# PROVIDED DATA start

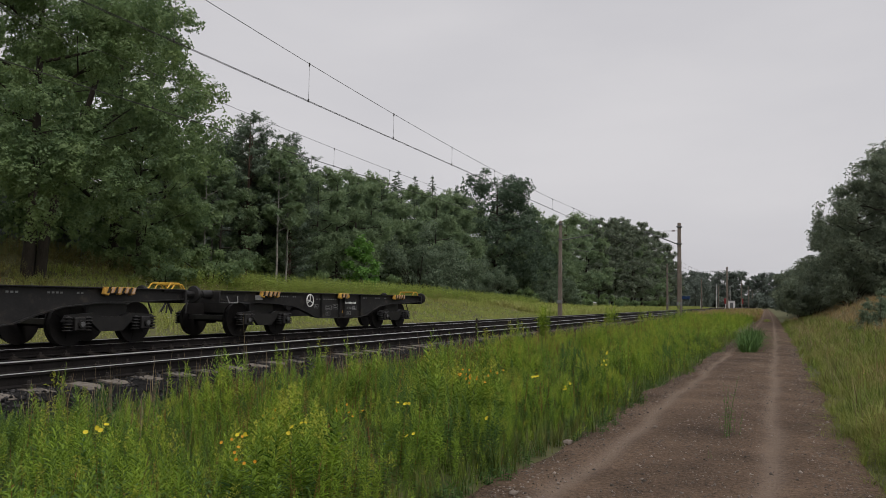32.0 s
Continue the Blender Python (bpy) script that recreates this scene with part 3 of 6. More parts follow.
def limb_tree(rng, height, trunk_r, spread, first, count, lean=0.0):
    """Trunk and limbs as tapered polylines: a list of (points, radii), and the limb tips."""
    out, tips = [], []
    pts, z = [np.array([0, 0, -0.3])], 0.0
    x = y = 0.0
    steps = 8
    for i in range(1, steps + 1):
        x += rng.normal(0, 0.02 * height / steps) + lean * height / steps
        y += rng.normal(0, 0.02 * height / steps)
        pts.append(np.array([x, y, height * 0.9 * i / steps]))
    radii = [trunk_r * 1.35] + [trunk_r * (1 - 0.88 * i / steps) for i in range(1, steps + 1)]
    out.append((pts, radii))
    for k in range(count):
        f = first + (0.97 - first) * (k + rng.uniform(0, 0.8)) / count
        i = min(int(f * steps), steps - 1)
        w = f * steps - i
        base = pts[i] * (1 - w) + pts[i + 1] * w
        az = k * 2.4 + rng.normal(0, 0.4)
        reach = spread * (1.0 - 0.62 * max(0, (f - first) / (1 - first)) ** 1.5) * rng.uniform(0.7, 1.1)
        rise = reach * rng.uniform(0.15, 0.6)
        q, rr = [base], [trunk_r * (1 - 0.88 * f) * 0.5 + 0.02]
        for j in range(1, 5):
            t = j / 4
            q.append(base + np.array([math.cos(az) * reach * t, math.sin(az) * reach * t, rise * t ** 1.4]) + rng.normal(0, 0.05 * reach, 3) * t)
            rr.append(rr[0] * (1 - 0.85 * t))
        out.append((q, rr))
        tips += [(q[2], 0.55), (q[3], 0.8), (q[4], 1.0)]
        for s in (-1, 1):
            az2 = az + s * rng.uniform(0.5, 0.9)
            e = q[2] + np.array([math.cos(az2), math.sin(az2), 0.35]) * reach * 0.45
            out.append(([q[2], (q[2] + e) / 2 + rng.normal(0, 0.06, 3), e], [rr[2] * 0.7, rr[2] * 0.4, 0.012]))
            tips.append((e, 0.8))
    tips.append((pts[-1], 0.8))
    return out, tips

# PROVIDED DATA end

STATED EXERCISE. Quote the material exactly. Pictures stay out.

PROBLEM SOLUTION.
32.0 s
Continue the Blender Python (bpy) script that recreates this scene with part 3 of 6. More parts follow.
def limb_tree(rng, height, trunk_r, spread, first, count, lean=0.0):
    """Trunk and limbs as tapered polylines: a list of (points, radii), and the limb tips."""
    out, tips = [], []
    pts, z = [np.array([0, 0, -0.3])], 0.0
    x = y = 0.0
    steps = 8
    for i in range(1, steps + 1):
        x += rng.normal(0, 0.02 * height / steps) + lean * height / steps
        y += rng.normal(0, 0.02 * height / steps)
        pts.append(np.array([x, y, height * 0.9 * i / steps]))
    radii = [trunk_r * 1.35] + [trunk_r * (1 - 0.88 * i / steps) for i in range(1, steps + 1)]
    out.append((pts, radii))
    for k in range(count):
        f = first + (0.97 - first) * (k + rng.uniform(0, 0.8)) / count
        i = min(int(f * steps), steps - 1)
        w = f * steps - i
        base = pts[i] * (1 - w) + pts[i + 1] * w
        az = k * 2.4 + rng.normal(0, 0.4)
        reach = spread * (1.0 - 0.62 * max(0, (f - first) / (1 - first)) ** 1.5) * rng.uniform(0.7, 1.1)
        rise = reach * rng.uniform(0.15, 0.6)
        q, rr = [base], [trunk_r * (1 - 0.88 * f) * 0.5 + 0.02]
        for j in range(1, 5):
            t = j / 4
            q.append(base + np.array([math.cos(az) * reach * t, math.sin(az) * reach * t, rise * t ** 1.4]) + rng.normal(0, 0.05 * reach, 3) * t)
            rr.append(rr[0] * (1 - 0.85 * t))
        out.append((q, rr))
        tips += [(q[2], 0.55), (q[3], 0.8), (q[4], 1.0)]
        for s in (-1, 1):
            az2 = az + s * rng.uniform(0.5, 0.9)
            e = q[2] + np.array([math.cos(az2), math.sin(az2), 0.35]) * reach * 0.45
            out.append(([q[2], (q[2] + e) / 2 + rng.normal(0, 0.06, 3), e], [rr[2] * 0.7, rr[2] * 0.4, 0.012]))
            tips.append((e, 0.8))
    tips.append((pts[-1], 0.8))
    return out, tips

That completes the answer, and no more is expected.